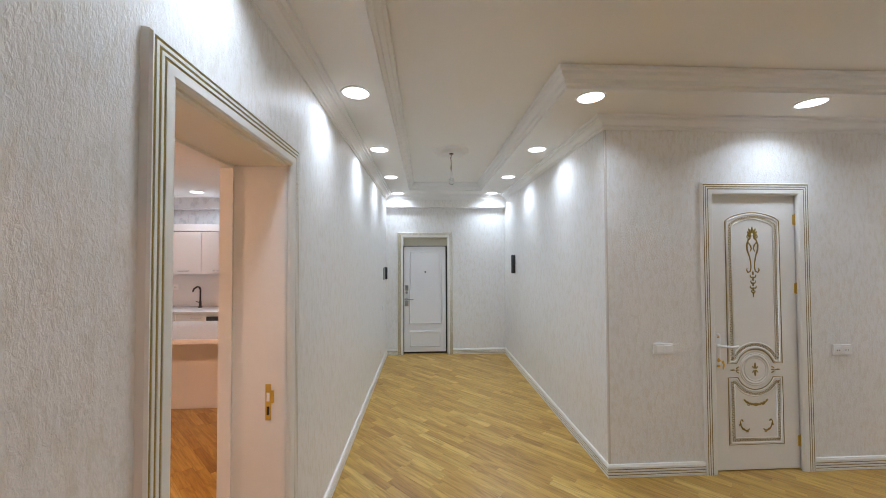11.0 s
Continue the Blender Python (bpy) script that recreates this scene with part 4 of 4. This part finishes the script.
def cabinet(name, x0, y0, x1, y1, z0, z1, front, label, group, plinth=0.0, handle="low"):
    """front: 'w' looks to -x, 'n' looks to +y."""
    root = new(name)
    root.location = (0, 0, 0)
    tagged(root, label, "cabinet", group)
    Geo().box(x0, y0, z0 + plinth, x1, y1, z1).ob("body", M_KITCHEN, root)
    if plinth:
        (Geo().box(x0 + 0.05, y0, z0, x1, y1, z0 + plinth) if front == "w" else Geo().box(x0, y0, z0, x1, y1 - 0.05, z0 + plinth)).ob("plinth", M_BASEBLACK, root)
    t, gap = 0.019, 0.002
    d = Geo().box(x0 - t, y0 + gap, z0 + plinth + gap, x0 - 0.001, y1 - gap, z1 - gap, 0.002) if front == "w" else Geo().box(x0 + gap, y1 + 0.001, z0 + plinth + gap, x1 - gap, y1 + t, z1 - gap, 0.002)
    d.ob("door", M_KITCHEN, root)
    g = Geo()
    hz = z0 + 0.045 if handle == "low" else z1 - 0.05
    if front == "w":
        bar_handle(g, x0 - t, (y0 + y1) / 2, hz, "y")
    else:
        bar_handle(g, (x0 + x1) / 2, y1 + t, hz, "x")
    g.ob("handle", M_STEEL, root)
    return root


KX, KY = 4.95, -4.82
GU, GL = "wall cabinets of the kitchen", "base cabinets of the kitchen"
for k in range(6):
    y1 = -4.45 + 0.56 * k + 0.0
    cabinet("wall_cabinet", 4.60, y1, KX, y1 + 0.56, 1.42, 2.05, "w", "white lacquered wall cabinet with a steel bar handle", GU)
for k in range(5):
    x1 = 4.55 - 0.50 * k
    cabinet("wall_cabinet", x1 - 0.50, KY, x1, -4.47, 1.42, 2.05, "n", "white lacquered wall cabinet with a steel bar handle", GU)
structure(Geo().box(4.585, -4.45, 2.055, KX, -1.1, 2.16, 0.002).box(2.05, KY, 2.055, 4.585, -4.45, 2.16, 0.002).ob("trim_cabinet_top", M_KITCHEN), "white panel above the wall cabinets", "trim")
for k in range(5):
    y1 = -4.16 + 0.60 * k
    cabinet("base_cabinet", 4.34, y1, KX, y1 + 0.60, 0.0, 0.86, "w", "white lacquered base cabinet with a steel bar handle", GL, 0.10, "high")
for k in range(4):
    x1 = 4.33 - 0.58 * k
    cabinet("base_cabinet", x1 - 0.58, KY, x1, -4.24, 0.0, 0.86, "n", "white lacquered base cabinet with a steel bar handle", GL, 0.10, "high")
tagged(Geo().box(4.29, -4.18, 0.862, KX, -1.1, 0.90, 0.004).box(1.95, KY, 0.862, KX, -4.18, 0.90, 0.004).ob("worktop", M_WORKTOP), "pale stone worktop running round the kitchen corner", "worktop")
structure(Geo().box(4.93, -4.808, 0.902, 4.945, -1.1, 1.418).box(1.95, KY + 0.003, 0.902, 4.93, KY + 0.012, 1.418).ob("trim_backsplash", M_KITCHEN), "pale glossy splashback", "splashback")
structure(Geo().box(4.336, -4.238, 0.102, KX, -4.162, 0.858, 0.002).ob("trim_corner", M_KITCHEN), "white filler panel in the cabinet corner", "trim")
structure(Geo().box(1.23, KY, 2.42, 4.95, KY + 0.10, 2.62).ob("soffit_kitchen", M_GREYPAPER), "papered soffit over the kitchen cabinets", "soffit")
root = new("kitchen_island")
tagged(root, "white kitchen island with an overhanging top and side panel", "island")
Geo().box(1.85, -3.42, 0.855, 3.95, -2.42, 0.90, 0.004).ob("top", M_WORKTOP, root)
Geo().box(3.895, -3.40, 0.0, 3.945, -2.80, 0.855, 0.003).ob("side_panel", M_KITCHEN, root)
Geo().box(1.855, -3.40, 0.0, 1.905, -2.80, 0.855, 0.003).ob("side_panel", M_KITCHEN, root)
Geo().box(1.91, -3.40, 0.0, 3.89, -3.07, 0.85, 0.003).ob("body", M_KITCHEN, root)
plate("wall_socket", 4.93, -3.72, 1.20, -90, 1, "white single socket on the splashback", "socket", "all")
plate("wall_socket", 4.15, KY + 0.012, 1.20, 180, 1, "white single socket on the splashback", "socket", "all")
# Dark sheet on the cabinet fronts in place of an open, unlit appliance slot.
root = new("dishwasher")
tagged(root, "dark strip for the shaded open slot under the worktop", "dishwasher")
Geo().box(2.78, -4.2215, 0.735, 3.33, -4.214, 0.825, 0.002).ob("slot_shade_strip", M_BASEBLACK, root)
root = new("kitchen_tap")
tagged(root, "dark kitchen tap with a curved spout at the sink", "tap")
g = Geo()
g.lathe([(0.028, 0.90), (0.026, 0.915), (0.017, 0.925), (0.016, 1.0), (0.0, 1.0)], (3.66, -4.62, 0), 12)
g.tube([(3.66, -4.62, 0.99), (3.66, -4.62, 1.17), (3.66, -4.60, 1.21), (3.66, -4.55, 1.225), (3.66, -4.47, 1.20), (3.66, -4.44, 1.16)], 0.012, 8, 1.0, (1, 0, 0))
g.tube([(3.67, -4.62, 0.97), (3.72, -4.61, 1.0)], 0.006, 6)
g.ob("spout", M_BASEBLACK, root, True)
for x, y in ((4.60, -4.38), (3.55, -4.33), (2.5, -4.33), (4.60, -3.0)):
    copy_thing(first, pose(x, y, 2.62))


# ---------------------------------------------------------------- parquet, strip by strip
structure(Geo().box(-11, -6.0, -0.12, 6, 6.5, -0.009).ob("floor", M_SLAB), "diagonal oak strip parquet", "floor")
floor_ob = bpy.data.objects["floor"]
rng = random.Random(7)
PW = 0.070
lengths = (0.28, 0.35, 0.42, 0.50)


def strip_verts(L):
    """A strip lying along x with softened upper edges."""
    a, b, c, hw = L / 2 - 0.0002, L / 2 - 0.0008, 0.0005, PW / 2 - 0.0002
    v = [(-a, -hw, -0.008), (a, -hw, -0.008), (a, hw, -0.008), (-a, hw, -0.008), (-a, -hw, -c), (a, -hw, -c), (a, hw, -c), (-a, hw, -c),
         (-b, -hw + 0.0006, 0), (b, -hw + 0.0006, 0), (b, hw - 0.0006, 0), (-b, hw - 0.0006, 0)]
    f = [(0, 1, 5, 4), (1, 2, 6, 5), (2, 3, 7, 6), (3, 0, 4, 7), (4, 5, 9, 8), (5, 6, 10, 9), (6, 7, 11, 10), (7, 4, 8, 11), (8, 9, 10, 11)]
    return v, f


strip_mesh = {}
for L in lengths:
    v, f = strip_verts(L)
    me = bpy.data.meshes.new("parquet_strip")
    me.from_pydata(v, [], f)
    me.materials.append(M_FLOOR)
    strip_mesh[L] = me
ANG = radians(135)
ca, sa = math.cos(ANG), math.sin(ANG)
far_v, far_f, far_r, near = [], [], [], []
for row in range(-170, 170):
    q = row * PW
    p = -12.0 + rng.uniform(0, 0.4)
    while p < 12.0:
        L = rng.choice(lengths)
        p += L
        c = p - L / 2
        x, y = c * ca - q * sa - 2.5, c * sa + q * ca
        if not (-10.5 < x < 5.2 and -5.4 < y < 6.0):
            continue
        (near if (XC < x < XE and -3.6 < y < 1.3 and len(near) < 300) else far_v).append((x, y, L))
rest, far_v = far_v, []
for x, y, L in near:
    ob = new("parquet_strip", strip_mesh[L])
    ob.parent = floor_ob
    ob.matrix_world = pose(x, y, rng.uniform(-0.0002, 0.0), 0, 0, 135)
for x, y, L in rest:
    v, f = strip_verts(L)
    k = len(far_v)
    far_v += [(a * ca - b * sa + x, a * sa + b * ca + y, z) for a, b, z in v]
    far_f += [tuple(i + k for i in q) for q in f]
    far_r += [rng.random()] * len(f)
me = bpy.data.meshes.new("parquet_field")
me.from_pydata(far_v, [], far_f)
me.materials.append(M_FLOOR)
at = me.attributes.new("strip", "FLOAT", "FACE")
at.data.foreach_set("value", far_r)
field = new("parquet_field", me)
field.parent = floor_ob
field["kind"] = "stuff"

========

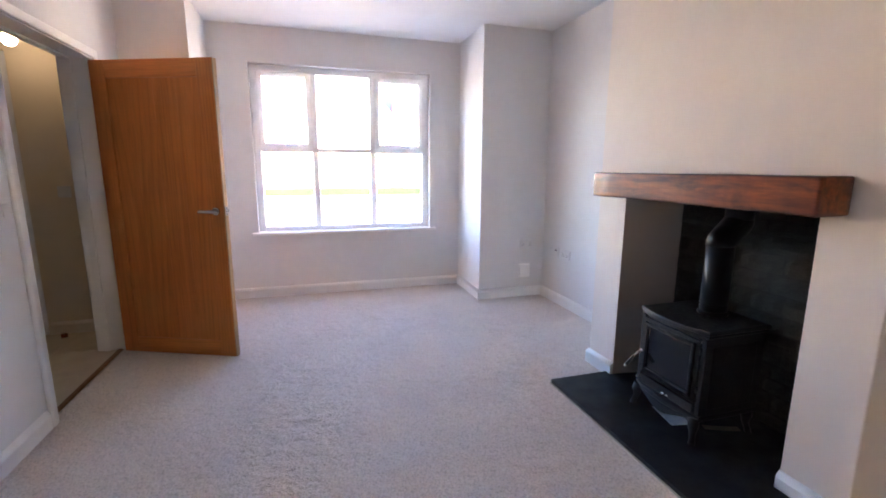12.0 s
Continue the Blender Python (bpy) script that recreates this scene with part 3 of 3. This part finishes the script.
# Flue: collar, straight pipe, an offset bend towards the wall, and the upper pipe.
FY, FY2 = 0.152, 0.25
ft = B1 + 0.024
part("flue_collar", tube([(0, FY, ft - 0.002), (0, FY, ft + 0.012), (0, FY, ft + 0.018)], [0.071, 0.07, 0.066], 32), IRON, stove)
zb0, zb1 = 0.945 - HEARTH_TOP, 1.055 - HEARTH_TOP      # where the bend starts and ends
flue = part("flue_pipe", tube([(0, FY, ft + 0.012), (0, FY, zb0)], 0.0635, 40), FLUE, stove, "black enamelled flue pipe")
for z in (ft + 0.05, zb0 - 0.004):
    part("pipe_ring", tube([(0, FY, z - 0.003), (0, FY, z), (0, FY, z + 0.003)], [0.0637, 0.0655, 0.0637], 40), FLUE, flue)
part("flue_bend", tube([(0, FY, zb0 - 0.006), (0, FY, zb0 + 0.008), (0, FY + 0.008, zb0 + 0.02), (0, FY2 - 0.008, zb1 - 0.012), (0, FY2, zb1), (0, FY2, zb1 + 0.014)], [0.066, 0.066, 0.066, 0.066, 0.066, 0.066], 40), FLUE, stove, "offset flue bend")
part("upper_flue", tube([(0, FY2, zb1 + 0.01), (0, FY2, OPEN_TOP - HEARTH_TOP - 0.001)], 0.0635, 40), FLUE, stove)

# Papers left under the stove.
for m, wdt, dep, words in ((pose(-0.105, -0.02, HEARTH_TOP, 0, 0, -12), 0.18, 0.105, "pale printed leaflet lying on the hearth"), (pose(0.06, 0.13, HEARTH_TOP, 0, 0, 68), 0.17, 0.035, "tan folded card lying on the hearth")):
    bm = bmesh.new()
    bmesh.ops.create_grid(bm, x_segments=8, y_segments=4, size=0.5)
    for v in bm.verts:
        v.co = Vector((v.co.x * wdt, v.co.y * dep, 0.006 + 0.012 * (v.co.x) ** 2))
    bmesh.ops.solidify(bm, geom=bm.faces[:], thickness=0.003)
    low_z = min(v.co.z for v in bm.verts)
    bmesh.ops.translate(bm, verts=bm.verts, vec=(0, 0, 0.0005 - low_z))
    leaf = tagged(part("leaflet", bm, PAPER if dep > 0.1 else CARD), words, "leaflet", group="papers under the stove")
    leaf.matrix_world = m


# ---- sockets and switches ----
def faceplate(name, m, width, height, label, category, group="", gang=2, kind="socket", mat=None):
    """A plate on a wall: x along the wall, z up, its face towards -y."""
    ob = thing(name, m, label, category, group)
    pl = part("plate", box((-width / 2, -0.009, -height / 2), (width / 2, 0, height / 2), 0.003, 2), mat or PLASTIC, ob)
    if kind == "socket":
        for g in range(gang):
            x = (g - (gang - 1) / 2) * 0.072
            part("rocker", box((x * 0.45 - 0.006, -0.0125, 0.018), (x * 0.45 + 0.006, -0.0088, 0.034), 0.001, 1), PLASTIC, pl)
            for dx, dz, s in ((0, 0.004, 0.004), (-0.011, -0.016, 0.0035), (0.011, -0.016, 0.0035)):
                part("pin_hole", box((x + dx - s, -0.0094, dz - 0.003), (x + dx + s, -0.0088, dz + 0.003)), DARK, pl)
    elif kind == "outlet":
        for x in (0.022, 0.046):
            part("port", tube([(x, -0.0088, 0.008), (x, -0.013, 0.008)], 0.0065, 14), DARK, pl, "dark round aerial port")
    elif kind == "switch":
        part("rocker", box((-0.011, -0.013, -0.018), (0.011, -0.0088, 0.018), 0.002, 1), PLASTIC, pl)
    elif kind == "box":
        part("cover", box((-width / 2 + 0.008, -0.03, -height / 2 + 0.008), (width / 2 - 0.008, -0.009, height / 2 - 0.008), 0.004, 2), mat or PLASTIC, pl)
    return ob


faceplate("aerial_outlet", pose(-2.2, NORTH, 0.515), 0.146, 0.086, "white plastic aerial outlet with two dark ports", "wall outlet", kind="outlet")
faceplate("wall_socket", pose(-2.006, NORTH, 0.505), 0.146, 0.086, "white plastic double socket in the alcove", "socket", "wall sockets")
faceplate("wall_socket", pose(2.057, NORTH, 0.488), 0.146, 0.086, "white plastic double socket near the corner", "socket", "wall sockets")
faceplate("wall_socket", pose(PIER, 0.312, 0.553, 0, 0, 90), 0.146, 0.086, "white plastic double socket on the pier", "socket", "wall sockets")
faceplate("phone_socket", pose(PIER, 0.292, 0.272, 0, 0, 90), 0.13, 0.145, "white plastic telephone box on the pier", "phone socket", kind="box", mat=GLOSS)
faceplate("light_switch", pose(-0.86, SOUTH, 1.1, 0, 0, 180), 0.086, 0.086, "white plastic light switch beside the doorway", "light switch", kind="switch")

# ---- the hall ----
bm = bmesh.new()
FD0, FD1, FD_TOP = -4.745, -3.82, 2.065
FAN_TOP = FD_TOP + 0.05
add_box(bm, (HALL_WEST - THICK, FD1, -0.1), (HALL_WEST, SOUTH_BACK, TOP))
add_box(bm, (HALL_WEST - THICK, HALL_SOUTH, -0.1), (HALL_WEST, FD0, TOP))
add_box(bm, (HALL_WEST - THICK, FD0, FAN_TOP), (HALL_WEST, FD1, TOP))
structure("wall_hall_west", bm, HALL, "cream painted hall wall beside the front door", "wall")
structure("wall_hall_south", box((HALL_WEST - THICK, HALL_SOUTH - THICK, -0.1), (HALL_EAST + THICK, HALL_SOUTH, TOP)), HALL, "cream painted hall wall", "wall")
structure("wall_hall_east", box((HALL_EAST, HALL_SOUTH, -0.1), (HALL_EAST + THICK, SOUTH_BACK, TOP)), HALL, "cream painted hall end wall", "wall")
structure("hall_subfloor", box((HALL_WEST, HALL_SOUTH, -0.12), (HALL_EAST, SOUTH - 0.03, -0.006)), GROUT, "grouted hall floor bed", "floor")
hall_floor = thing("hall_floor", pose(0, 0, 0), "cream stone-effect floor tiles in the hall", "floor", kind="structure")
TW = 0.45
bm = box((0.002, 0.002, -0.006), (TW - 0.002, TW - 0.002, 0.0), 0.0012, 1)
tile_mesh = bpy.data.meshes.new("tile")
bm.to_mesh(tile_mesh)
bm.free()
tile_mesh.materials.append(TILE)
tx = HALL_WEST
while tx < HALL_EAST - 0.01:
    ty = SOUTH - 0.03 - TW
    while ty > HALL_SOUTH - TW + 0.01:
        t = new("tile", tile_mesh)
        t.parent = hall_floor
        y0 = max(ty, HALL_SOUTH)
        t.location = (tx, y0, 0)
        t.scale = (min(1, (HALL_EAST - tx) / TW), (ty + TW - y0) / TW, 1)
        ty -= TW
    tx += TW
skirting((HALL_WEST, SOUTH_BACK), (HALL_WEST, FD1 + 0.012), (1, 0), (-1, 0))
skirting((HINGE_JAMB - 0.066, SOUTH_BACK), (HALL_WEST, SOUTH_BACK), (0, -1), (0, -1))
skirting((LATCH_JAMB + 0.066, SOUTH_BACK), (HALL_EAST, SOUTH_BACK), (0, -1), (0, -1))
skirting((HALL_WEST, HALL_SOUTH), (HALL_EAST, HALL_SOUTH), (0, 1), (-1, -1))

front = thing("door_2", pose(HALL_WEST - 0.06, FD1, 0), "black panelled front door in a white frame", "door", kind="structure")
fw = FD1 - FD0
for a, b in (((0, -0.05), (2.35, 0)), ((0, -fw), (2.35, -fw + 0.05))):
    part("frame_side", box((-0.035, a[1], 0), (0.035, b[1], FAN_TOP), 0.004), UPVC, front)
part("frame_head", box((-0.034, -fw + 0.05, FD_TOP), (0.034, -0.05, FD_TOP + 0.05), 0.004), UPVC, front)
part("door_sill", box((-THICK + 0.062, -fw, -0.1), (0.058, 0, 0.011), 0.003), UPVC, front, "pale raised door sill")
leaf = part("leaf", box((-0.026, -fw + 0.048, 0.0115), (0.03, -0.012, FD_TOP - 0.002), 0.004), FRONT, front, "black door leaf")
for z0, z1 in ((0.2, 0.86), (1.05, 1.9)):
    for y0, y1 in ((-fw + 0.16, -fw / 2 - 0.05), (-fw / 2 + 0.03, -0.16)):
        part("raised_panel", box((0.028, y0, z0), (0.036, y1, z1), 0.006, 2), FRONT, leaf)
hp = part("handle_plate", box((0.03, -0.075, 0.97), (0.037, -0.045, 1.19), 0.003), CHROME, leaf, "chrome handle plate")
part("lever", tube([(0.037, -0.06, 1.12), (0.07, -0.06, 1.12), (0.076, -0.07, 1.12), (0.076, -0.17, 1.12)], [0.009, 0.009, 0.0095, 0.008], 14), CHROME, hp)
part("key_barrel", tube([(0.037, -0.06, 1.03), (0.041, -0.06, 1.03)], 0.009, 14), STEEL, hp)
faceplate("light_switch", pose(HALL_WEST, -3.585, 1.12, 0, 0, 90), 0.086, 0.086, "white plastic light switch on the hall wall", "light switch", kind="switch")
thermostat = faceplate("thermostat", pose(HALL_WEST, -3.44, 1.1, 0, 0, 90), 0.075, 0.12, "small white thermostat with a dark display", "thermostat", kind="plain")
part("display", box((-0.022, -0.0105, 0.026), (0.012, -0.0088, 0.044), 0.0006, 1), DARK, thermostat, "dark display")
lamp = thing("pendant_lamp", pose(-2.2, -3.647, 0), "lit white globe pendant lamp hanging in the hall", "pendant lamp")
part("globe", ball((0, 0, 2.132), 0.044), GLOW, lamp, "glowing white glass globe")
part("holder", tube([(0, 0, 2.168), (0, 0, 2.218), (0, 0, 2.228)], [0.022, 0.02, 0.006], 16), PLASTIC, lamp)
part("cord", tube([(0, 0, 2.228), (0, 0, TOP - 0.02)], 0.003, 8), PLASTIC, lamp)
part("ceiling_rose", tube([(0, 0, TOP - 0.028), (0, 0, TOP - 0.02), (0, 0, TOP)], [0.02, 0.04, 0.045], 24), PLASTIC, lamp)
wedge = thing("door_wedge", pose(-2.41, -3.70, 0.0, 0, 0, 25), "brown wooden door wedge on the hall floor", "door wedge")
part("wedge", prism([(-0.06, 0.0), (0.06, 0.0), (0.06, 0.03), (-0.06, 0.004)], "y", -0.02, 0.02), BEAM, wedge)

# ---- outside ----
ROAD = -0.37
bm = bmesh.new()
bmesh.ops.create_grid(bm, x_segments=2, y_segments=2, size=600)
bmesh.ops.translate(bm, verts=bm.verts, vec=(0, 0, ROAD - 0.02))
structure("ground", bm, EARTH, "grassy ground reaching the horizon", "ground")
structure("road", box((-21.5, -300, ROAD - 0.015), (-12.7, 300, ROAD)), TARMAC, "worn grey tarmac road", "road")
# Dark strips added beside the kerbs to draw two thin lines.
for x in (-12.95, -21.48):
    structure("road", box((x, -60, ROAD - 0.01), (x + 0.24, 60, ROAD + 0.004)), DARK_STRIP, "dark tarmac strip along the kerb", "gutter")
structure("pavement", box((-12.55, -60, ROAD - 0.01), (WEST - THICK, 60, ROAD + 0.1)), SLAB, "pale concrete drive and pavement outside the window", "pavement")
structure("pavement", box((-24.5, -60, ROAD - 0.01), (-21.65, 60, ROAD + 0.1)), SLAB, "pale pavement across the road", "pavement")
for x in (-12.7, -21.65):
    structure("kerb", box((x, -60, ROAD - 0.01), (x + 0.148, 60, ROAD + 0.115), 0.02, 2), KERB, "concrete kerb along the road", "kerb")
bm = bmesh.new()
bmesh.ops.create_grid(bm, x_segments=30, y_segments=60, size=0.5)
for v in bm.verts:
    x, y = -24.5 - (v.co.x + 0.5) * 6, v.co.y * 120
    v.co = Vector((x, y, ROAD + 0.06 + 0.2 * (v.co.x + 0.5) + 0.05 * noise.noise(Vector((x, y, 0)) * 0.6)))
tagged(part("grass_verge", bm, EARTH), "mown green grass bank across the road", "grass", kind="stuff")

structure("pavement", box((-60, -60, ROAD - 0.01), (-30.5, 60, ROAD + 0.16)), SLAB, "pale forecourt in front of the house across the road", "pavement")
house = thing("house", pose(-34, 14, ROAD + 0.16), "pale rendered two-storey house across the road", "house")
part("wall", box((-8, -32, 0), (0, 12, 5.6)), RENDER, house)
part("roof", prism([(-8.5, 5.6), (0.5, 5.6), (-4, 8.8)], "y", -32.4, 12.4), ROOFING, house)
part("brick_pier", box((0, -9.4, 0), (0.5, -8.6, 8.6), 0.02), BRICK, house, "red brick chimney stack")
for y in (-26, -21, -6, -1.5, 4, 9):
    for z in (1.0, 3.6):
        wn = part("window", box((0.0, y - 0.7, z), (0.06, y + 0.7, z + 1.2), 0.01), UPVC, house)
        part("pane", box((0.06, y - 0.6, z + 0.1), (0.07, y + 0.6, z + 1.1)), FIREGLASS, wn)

========

_Exercise task:_
Only the lines from the one containing "4. This part finishes the script." through the one containing "return root" are to be retyped, both boundary lines included, with no other material.

_Task solution:_
Continue the Blender Python (bpy) script that recreates this scene with part 4 of 4. This part finishes the script.
def cabinet(name, x0, y0, x1, y1, z0, z1, front, label, group, plinth=0.0, handle="low"):
    """front: 'w' looks to -x, 'n' looks to +y."""
    root = new(name)
    root.location = (0, 0, 0)
    tagged(root, label, "cabinet", group)
    Geo().box(x0, y0, z0 + plinth, x1, y1, z1).ob("body", M_KITCHEN, root)
    if plinth:
        (Geo().box(x0 + 0.05, y0, z0, x1, y1, z0 + plinth) if front == "w" else Geo().box(x0, y0, z0, x1, y1 - 0.05, z0 + plinth)).ob("plinth", M_BASEBLACK, root)
    t, gap = 0.019, 0.002
    d = Geo().box(x0 - t, y0 + gap, z0 + plinth + gap, x0 - 0.001, y1 - gap, z1 - gap, 0.002) if front == "w" else Geo().box(x0 + gap, y1 + 0.001, z0 + plinth + gap, x1 - gap, y1 + t, z1 - gap, 0.002)
    d.ob("door", M_KITCHEN, root)
    g = Geo()
    hz = z0 + 0.045 if handle == "low" else z1 - 0.05
    if front == "w":
        bar_handle(g, x0 - t, (y0 + y1) / 2, hz, "y")
    else:
        bar_handle(g, (x0 + x1) / 2, y1 + t, hz, "x")
    g.ob("handle", M_STEEL, root)
    return root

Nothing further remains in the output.